明仁天皇は72歳の誕生日に際しての記者会見で、1927年から1945年にかけての期間、日本にはほとんど平和な時がなかったと表明。日本人にとって、過去の歴史をその後の(平和な)時代とともに正しく認識するよう努めることが、世界の人々と交わっていくうえで極めて大切であるとの考えを示した。

さらに、戦後60年にあたって、過去のさまざまな事実が取り上げられ、人々に知られるようになったことに言及。今後とも多くの人々の努力により過去の事実についての知識が正しく継承され、将来に生かされることを願う、と述べた。
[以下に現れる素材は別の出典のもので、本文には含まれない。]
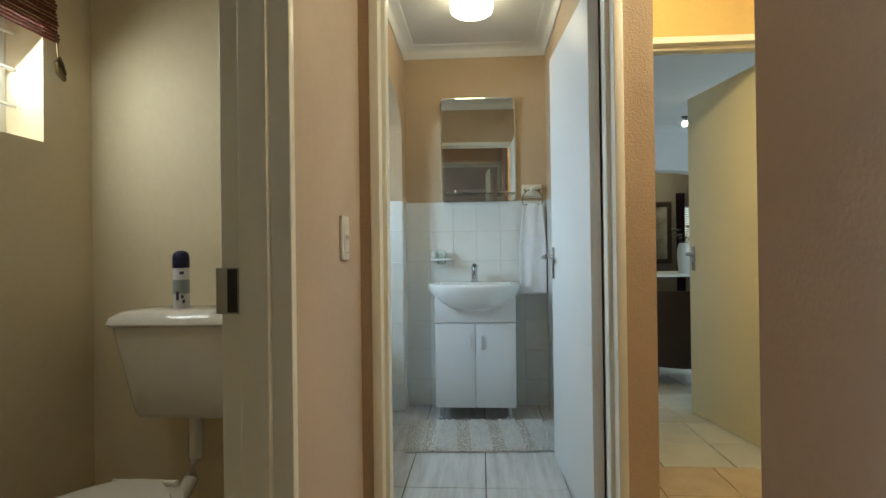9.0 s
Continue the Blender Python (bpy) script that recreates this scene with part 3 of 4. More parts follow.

(編集UM)

人民網日本語版」2005年12月25日
http://j.peopledaily.com.cn/2005/12/25/jp20051225_56206.html

 ・・・

 ところが今日(26日)に至るまで、朝日にしろ産経にしろ、他のマスメディアにしろ、いっさい社説にも御発言を取り上げようとはしていません。

 情けないことだと思います。

 せっかく天皇陛下が踏み込んで発言されているのに、肝心のマスメディアが「菊のタブー」ということなのでしょうかよくわかりませんが、臆病にも腫れ物にさわるように中身のない客観報道しかしていないのです。

 ・・・

 やれやれです。

 朝日も産経もいつもの威勢の良さはどこにいったのでしょうか。

 日本のジャーナリズムには3つのタブーがあるといわれて久しいですが、これだから外国からチキン・ジャーナリズム(臆病報道)と呼ばれてしまうのです。
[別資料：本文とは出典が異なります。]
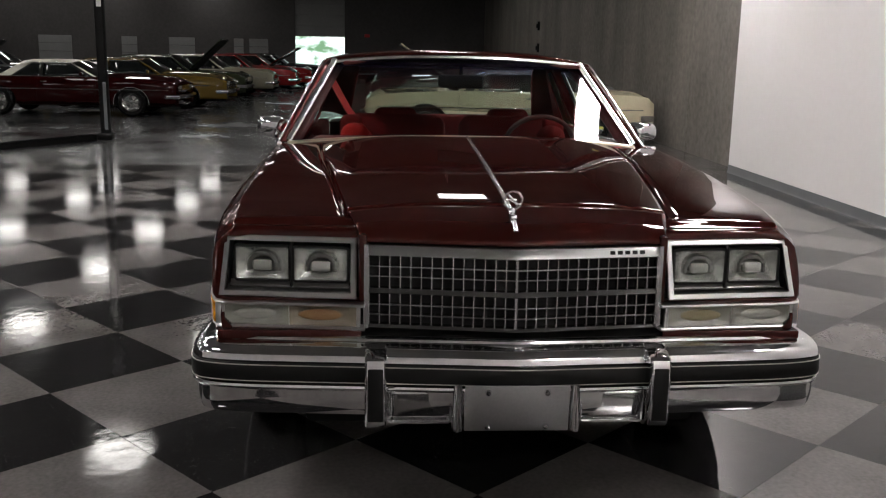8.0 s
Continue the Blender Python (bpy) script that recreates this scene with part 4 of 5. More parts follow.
    for y0, y1, inner in ((0.892, 0.696, False), (0.692, 0.487, True)):
        rows = [[band(y, z, 0.003 + 0.0026 * (i % 2)) for i, y in enumerate(np.linspace(y0, y1, 61))] for z in (0.608, 0.640, 0.668)]
        part("lens", sheet(rows), "rib_glass", park, "clear ribbed lens", False).visible_shadow = False
        rows = []
        for j in range(9):
            v = -1 + j / 4
            rows.append([band((y0 + y1) / 2 + u * (y0 - y1) / 2, 0.6385 + v * 0.0315, -0.001 - 0.024 * (1 - abs(u) ** 2.5) * (1 - 0.9 * v * v)) for u in np.linspace(-1.0, 1.0, 15)])
        part("bowl", sheet(rows), "bowl_orange" if inner and s < 0 else "bowl_dull", park, "reflector tinted orange by its bulb" if inner and s < 0 else "dull bright reflector")
    # the far-side inner bulb has a paler, yellower colour than the near one
    for yb, look_mat, lab in ((0.794, "lamp_white", "pale bulb behind the ribbed lens"), (0.592, "lens_orange" if s < 0 else "lens_pale", "orange bulb behind the ribbed lens" if s < 0 else "paler amber bulb behind the ribbed lens")):
        bm = bmesh.new()
        bmesh.ops.create_uvsphere(bm, u_segments=20, v_segments=10, radius=0.016)
        bmesh.ops.scale(bm, vec=(0.5, 4.6, 1.15), verts=bm.verts)
        bmesh.ops.translate(bm, vec=band(yb, 0.6395, -0.018), verts=bm.verts)
        part("bulb", bm, look_mat, park, lab)
    bm = bmesh.new()
    box(bm, (0.838, s * 0.69, 0.584), (0.165, 0.44, 0.028), 0.005)
    part("valance", bm, "paint", car, "burgundy filler below the lamps")
    bm = bmesh.new()
    box(bm, (0.84, s * 0.69, 0.681), (0.06, 0.42, 0.018), 0.004)
    part("lamp_sill", bm, "paint", car)


def grille_x(y, z):
    return 0.890 + 0.062 * (1 - abs(y) / 0.45) - 0.03 * (z - 0.6)


gr = empty("grille", "", "")
gr.parent = car
bm = bmesh.new()
sheet([[(grille_x(y, z) - 0.035, y, z) for y in np.linspace(-0.45, 0.45, 31)] for z in (0.600, 0.73, 0.862)], bm)
part("backing", bm, "grille_black", gr, "black behind the grille", False)
for z0, z1, pr in ((0.828, 0.860, 0.012), (0.709, 0.727, 0.010), (0.600, 0.613, 0.010)):
    bm = bmesh.new()
    zc, hh = (z0 + z1) / 2, (z1 - z0) / 2
    path = [(grille_x(y, zc), y, zc) for y in np.linspace(-0.458, 0.458, 33)]
    back = 0.011 * hh / 0.016
    sweep(path, [(-0.02, -hh), (pr - 0.003, -hh), (pr, -hh + 0.003), (pr - back, hh - 0.003), (pr - back - 0.004, hh), (-0.02, hh)], bm=bm)
    part("grille_rail", bm, "bezel" if hh > 0.015 else "satin", gr, "bright horizontal grille rail")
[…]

 皇室に敬意をはらうことと真摯に報道・議論することは全く別次元のことのはずです。
 社説や公式の主張がしきいが高いのであれば、せめていつもの得意技で名物コラム「天声人語」や「産経抄」で取り上げたらどうでしょう。

 御発言から3日過ぎてもマスメディアではこの御発言の客観報道以外、全く無視されているままです。

 わざわざご会見で述べられた天皇陛下の今回の踏み込んだご発言を、メディアとして無視することは、ジャーナリズムの放棄であります。

 天皇陛下も、日本のメディアが御発言に対する議論を放棄することをお望みになっては決していないのではないでしょうか。